STRAY BONES

AUBREY ADCOCK

So you want a college education, eh? Well, what type would you prefer—rare, medium, or well done?

It would be wonderful if a bachelor’s degree were a consumer item. That seems to be the opinion of a large majority of us nowadays, anyhow. Work is a thing of the past; it is as old-fashioned as Grandma’s scrub board or the old ward cookstove. We as young Americans no longer think of ways to improve our work, ways to increase our capacity for work, or ways to enjoy our work; we think only of ways to get out of work.

What a generation of dreamers we are! Let’s be realistic and face a few facts based on the laws of physics. Work is defined as a force times the distance through which it acts.

Now, if there is no force or distance, there is no work. Without work, there is no progress. How, then, do we expect to progress without first applying a force?

I wrote these things mostly as a reprimand to myself upon taking note of my nine-weeks grades, but if the shoe fits you, wear it. Let’s see how much shoe leather we can wear out before the semester is over.

The season of joy and glad tidings is swiftly approaching. What will it be like this year? Close your eyes and think along with me:

The time is 6:30 A.M., Christmas Day.

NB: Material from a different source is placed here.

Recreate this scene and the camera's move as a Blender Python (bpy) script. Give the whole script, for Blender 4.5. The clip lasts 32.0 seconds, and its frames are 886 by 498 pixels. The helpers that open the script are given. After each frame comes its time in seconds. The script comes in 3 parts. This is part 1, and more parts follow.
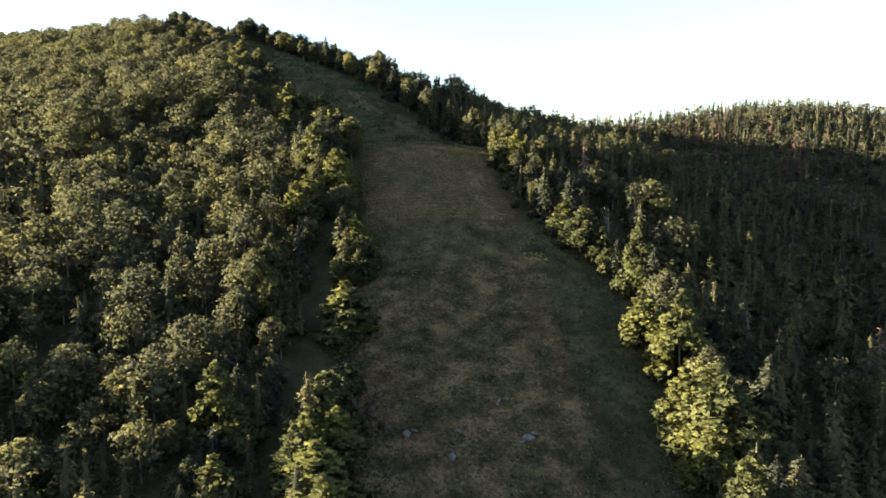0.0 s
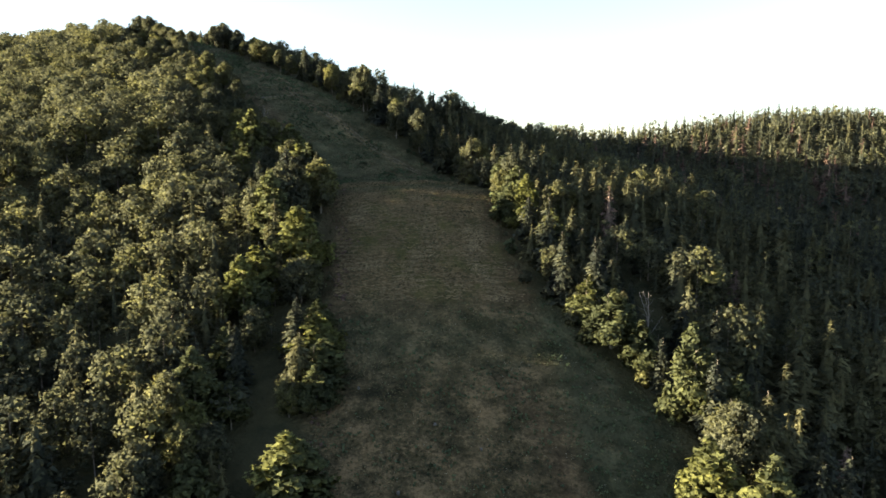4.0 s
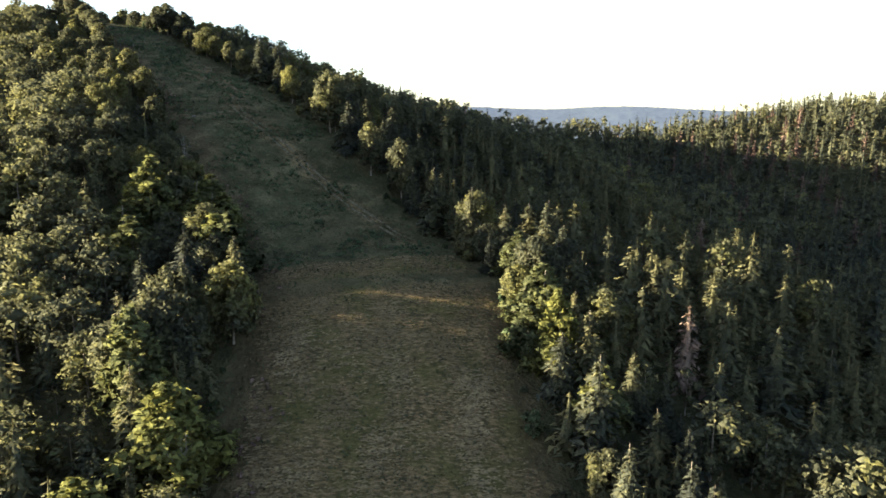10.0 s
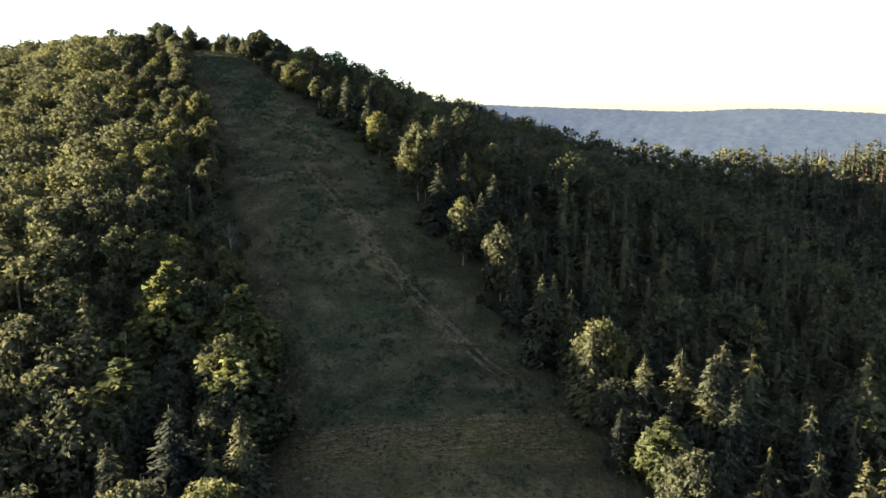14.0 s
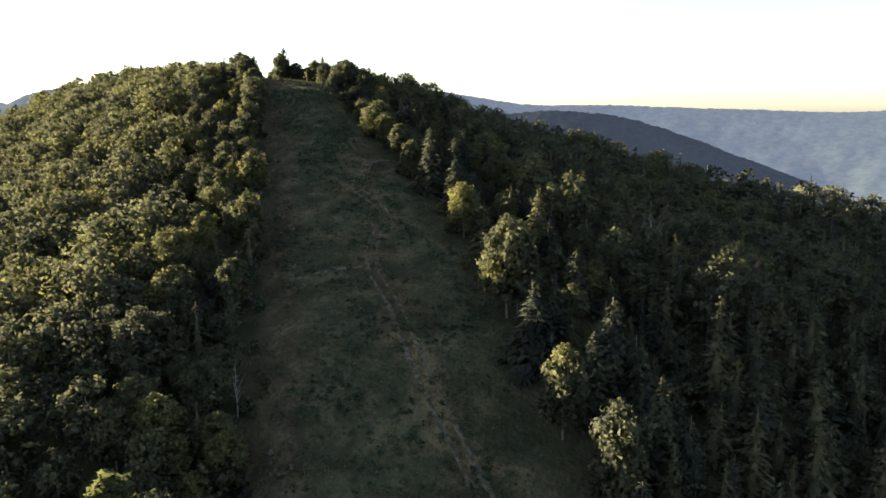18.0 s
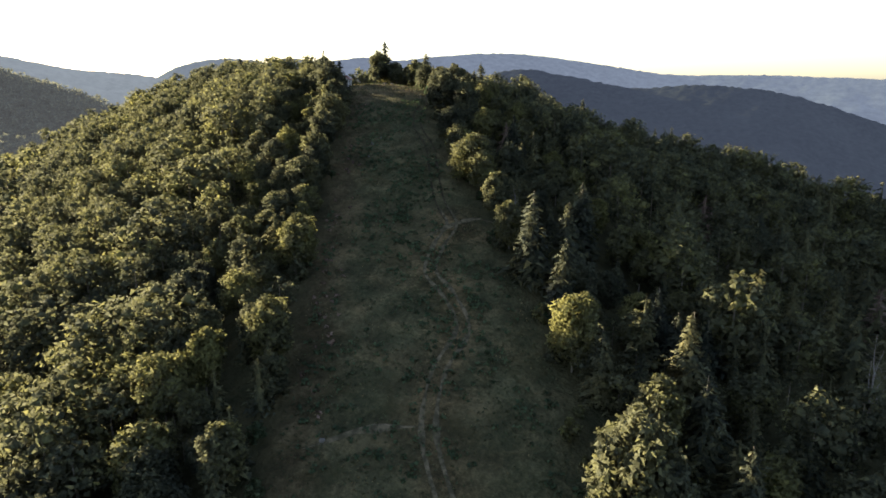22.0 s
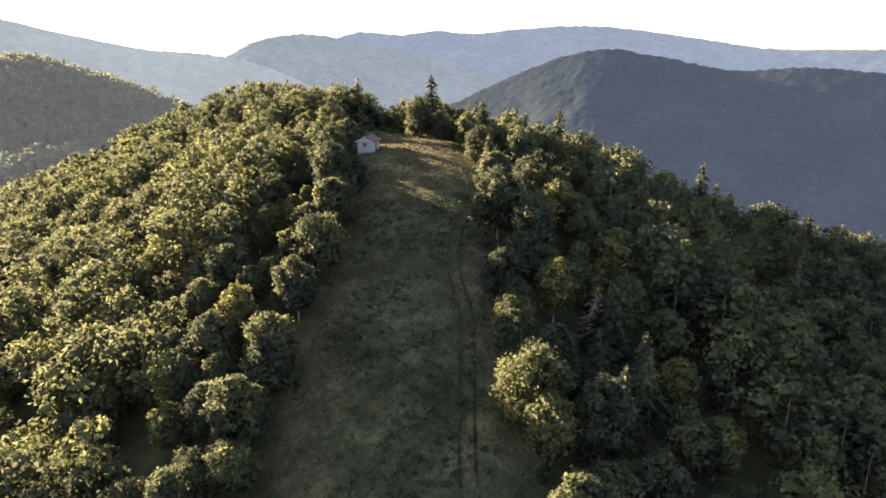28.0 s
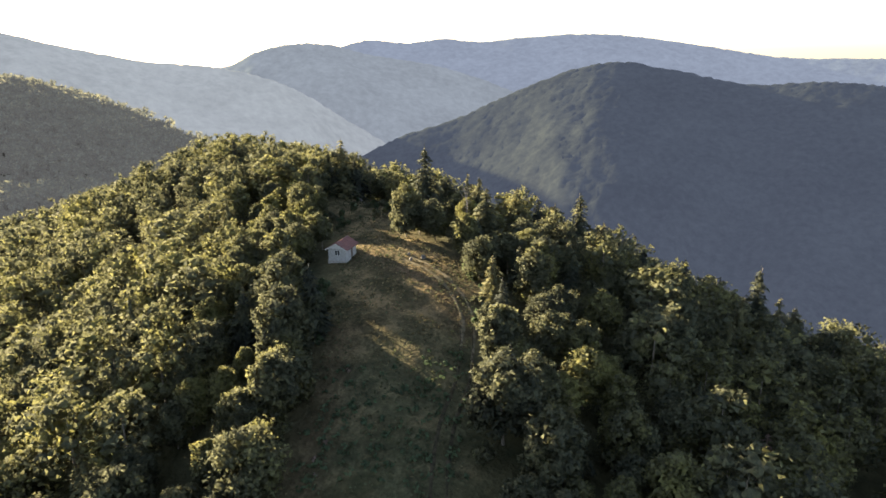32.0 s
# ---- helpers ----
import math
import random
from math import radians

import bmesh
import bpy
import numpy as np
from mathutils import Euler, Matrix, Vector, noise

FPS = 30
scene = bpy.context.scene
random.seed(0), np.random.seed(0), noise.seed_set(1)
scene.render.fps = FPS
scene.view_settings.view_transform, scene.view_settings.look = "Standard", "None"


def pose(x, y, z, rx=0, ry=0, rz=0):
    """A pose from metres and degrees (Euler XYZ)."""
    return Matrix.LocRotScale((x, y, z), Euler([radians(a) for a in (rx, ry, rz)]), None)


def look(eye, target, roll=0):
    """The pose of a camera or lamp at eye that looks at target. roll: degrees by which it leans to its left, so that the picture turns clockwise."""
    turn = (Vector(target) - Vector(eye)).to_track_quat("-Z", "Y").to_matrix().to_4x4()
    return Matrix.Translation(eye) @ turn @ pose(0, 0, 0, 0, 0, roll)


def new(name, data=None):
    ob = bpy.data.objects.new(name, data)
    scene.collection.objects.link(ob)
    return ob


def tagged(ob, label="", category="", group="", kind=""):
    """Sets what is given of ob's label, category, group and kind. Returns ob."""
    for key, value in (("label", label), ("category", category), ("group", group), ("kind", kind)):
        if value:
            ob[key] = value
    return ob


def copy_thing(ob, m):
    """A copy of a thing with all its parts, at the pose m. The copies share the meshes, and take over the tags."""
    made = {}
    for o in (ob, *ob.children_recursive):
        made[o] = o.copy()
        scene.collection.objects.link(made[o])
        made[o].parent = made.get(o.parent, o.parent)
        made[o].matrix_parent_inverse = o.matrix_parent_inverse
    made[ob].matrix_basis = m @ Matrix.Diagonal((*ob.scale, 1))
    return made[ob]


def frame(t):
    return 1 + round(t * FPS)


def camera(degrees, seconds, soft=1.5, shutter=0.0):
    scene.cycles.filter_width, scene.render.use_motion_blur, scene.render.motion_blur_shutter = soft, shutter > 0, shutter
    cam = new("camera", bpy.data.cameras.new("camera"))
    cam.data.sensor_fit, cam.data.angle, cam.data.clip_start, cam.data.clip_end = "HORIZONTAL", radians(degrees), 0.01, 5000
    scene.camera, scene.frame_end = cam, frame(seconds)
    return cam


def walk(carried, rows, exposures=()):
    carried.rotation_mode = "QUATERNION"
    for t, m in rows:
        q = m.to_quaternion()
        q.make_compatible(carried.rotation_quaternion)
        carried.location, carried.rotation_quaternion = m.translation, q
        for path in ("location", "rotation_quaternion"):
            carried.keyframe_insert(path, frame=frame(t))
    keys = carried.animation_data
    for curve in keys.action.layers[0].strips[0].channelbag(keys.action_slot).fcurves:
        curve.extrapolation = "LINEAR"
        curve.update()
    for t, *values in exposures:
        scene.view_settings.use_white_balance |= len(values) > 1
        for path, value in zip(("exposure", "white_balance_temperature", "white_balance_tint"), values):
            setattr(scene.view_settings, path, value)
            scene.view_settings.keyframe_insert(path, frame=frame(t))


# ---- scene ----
cam = camera(67.9, 32.0, 1.65)
METRES, EYE, TILT, LEAN, TURN = 320.0, 60.0, -7.4, 0.0, 0.0
ROWS = [
    (0.0, 0.0, 0.0, 0.0, 0.0, 0.0, -0.0),
    (0.5, 0.0008, 0.0137, 0.0067, 0.02, 0.0, -0.0),
    (1.0, 0.0016, 0.0276, 0.0135, 0.04, 0.0, -0.0),
    (1.5, 0.0025, 0.0416, 0.0202, 0.05, -0.03, 0.0),
    (2.0, 0.0033, 0.0553, 0.027, 0.05, -0.13, 0.0),
    (2.5, 0.0041, 0.0686, 0.0337, 0.06, -0.18, 0.02),
    (3.0, 0.0049, 0.0813, 0.0404, 0.08, -0.25, 0.04),
    (3.5, 0.0057, 0.0936, 0.0469, 0.08, -0.27, 0.04),
    (5.5, 0.009, 0.1447, 0.0726, 0.15, -1.88, 0.05),
    (6.0, 0.0097, 0.1584, 0.0792, 0.14, -1.92, 0.04),
    (6.5, 0.0105, 0.172, 0.0858, 0.12, -3.06, 0.04),
    (7.0, 0.0113, 0.1858, 0.0924, 0.13, -3.7, 0.06),
    (7.5, 0.0121, 0.1999, 0.099, 0.11, -3.7, 0.05),
    (8.0, 0.0128, 0.214, 0.1058, 0.09, -3.73, 0.03),
    (8.5, 0.0136, 0.2282, 0.1127, 0.09, -3.75, 0.04),
    (9.0, 0.0144, 0.2426, 0.1195, 0.08, -3.77, 0.02),
    (9.5, 0.0153, 0.2571, 0.1265, 0.09, -3.79, 0.03),
    (10.0, 0.016, 0.2716, 0.1333, 0.51, -3.82, -0.03),
    (10.5, 0.0166, 0.2859, 0.1404, 2.0, -3.87, -0.25),
    (11.0, 0.0178, 0.3002, 0.1473, 3.66, -3.89, -0.47),
    (11.5, 0.0185, 0.3145, 0.1544, 3.88, -3.93, -0.48),
    (12.0, 0.0187, 0.3289, 0.1614, 5.04, -3.97, -0.65),
    (12.5, 0.0193, 0.3432, 0.1683, 6.35, -4.01, -0.84),
    (13.0, 0.0192, 0.3576, 0.1752, 7.07, -4.01, -0.93),
    (13.5, 0.0189, 0.3719, 0.182, 8.93, -4.07, -1.19),
    (14.0, 0.0185, 0.3862, 0.189, 11.15, -4.14, -1.52),
    (14.5, 0.018, 0.4005, 0.1959, 13.0, -4.22, -1.76),
    (16.5, 0.0124, 0.4579, 0.2236, 17.95, -4.58, -2.31),
    (17.0, 0.0098, 0.4723, 0.2304, 18.8, -4.64, -2.39),
    (17.5, 0.0069, 0.4867, 0.2372, 20.33, -4.74, -2.58),
    (18.0, 0.0038, 0.5011, 0.2439, 21.73, -4.81, -2.75),
    (18.5, 0.0, 0.5155, 0.2506, 23.46, -4.91, -2.97),
    (19.0, -0.0037, 0.5298, 0.2574, 25.38, -5.06, -3.2),
    (19.5, -0.0081, 0.5439, 0.2642, 26.58, -5.16, -3.37),
    (20.0, -0.0126, 0.5581, 0.2711, 27.31, -5.25, -3.45),
    (20.5, -0.0177, 0.572, 0.2777, 28.37, -5.33, -3.57),
    (21.0, -0.023, 0.5858, 0.2841, 29.89, -5.53, -3.74),
    (21.5, -0.0286, 0.5997, 0.2908, 31.48, -7.38, -3.92),
    (22.0, -0.0348, 0.6133, 0.2975, 32.84, -8.28, -4.08),
    (22.5, -0.0413, 0.6268, 0.3041, 34.13, -8.82, -4.22),
    (23.0, -0.048, 0.6401, 0.3107, 35.22, -9.02, -4.35),
    (23.5, -0.0552, 0.6531, 0.3173, 36.14, -9.06, -4.47),
    (24.0, -0.0626, 0.6661, 0.3236, 36.99, -10.09, -4.62),
    (24.5, -0.0703, 0.679, 0.3302, 37.46, -10.39, -4.68),
    (26.5, -0.1033, 0.7311, 0.3578, 39.0, -11.24, -4.71),
    (27.0, -0.112, 0.7435, 0.3642, 39.21, -11.3, -4.72),
    (27.5, -0.1209, 0.7557, 0.3708, 39.31, -11.41, -4.72),
    (28.0, -0.13, 0.7679, 0.3773, 39.42, -11.44, -4.73),
    (28.5, -0.139, 0.78, 0.3839, 39.59, -11.42, -4.73),
    (29.0, -0.1482, 0.7923, 0.3904, 39.74, -11.43, -4.73),
    (29.5, -0.1574, 0.8044, 0.3969, 39.78, -11.43, -4.73),
    (30.0, -0.1663, 0.8159, 0.4038, 39.79, -11.34, -4.74),
    (30.5, -0.174, 0.8259, 0.4101, 39.8, -11.3, -4.74),
    (31.0, -0.1803, 0.8344, 0.4161, 39.8, -11.27, -4.72),
    (31.5, -0.1858, 0.8414, 0.4218, 39.82, -11.23, -4.72),
    (32.0, -0.1906, 0.8475, 0.4274, 40.1, -11.21, -4.76),
]
EXPOSURES = [(0, 3.5, 6500, 11), (6, 3.5, 6500, 11), (9, 3.8, 6500, 11), (13, 3.55, 6500, 11), (20, 3.3, 6500, 12), (24, 3.6, 6700, 13), (28, 4.05, 6900, 14), (32, 3.85, 6900, 14)]
walk(cam, [(t, pose(0, 0, EYE, TILT, LEAN, TURN) @ pose(METRES * x, METRES * y, METRES * z, 90 + pitch, roll, yaw)) for t, x, y, z, yaw, pitch, roll in ROWS], EXPOSURES)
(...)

Visions of sugar plums dreamily float through your mind as you recall a Christmas Eve well spent in revelry. (For revelry, you may insert your favorite sin or sins.) Suddenly you are aroused from your sound slumber by the sounds of gunfire. Yes, it’s only little brother running through the house with the quietness of a Tarzan movie during an elephant stampede. He hops gingerly over to your bedside (where you lie in a state of shock), raises his brand new “fanner 50” and kills you dead on the spot. He then becomes aware that you have likewise plans for him, and rides away into the sunrise.

You try to repair the arms of Morpheus, but foul odors begin to fill the air as Mother puts the holiday bird into the oven. Soon the smells become unbearable and you lazily pull your dirty garb on again, trip through Christmas wrappings, and find shockingly colored packages with your name attached. Upon opening same, you find usual shirts, socks, ties, and underwear, and decide that noise or no noise, smells or no smells, you will go back to bed. You then declothe, and assume a pre-natal position beneath the warm covers just in time to hear the gay, happy voices of kin… need I go further?

I’m just kidding, of course. I love Christmas like no other time of the year. It’s a wonderful time—a time to meditate, to rejoice, to be thankful. It is a time especially to forget yourself and to think about others. May I take this opportunity to wish everyone (teachers included) a very Merry Christmas and a Happy New Year.